Are Editors Canaries in the Coal Mine?

We all know how challenging the economy is, and telecom is not immune. There are certainly signs of life out there, but more often than not I'm hearing about people out of work, projects that are either being downsized or held up, or companies running out of money or being acquired.

In the past few days, there have been two high profile departures from Editors well known to anyone following telephony and IP. Last week, we all heard about TMC's Greg Galitzine and his decision to leave this space for entirely greener pastures. Aside from the fact that he's my point of contact for my Service Provider Views column, he's a regular go-to guy for many of us, and is probably TMC's most visible voice aside from Rich Tehrani. I'll say it here and now - Greg will be missed - great guy, and I wish him all the best.

Following this is today's news about Doug Mohney, another veteran Editor with a wide following. Most recently he's been with Fierce Markets, and I've known him for some time, with VON Magazine being his previous stop.

So, that's two well-known Editorial departures in the past 3 business days. Hmm. You don't need me to tell you how challenged the publishing industry is, and combine this with how squeezed telecom is now, I have to wonder aloud if this is the canary in the coal mine. Editors are by-and-large at the top of the food chain for handling the news, and when they start moving on, something must be up. I have no doubt that the transition from Publishing 1.0 to Publishing 2.0 will be just as calamatous as what telecom is going through, so it's doubly troubling when the news is about publishing in the telecom space. I wouldn't be at all surprised to hear more news items like this, and I also wouldn't be surprised to see a wave of consolidation happening later this year among publishers/show producers in our space.
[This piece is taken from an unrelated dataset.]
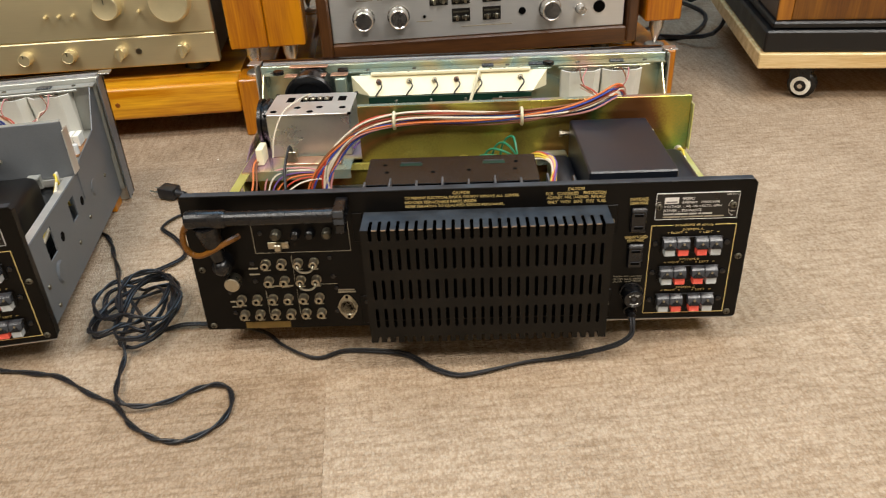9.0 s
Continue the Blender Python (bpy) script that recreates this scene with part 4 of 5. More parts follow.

Like telecom and television, the business model is broken. There just aren't enough traditional ad dollars to go around, especially to subsidize content that nobody is willing to pay for. Ugh. Something has to give here, and it would be naive to think that the industry can survive solely on Google-style ads. As they say, the best innovation happens in desperate times, and my takeaway from Greg and Doug's news is that publishing is ripe for change - but nobody yet seems to have the answer.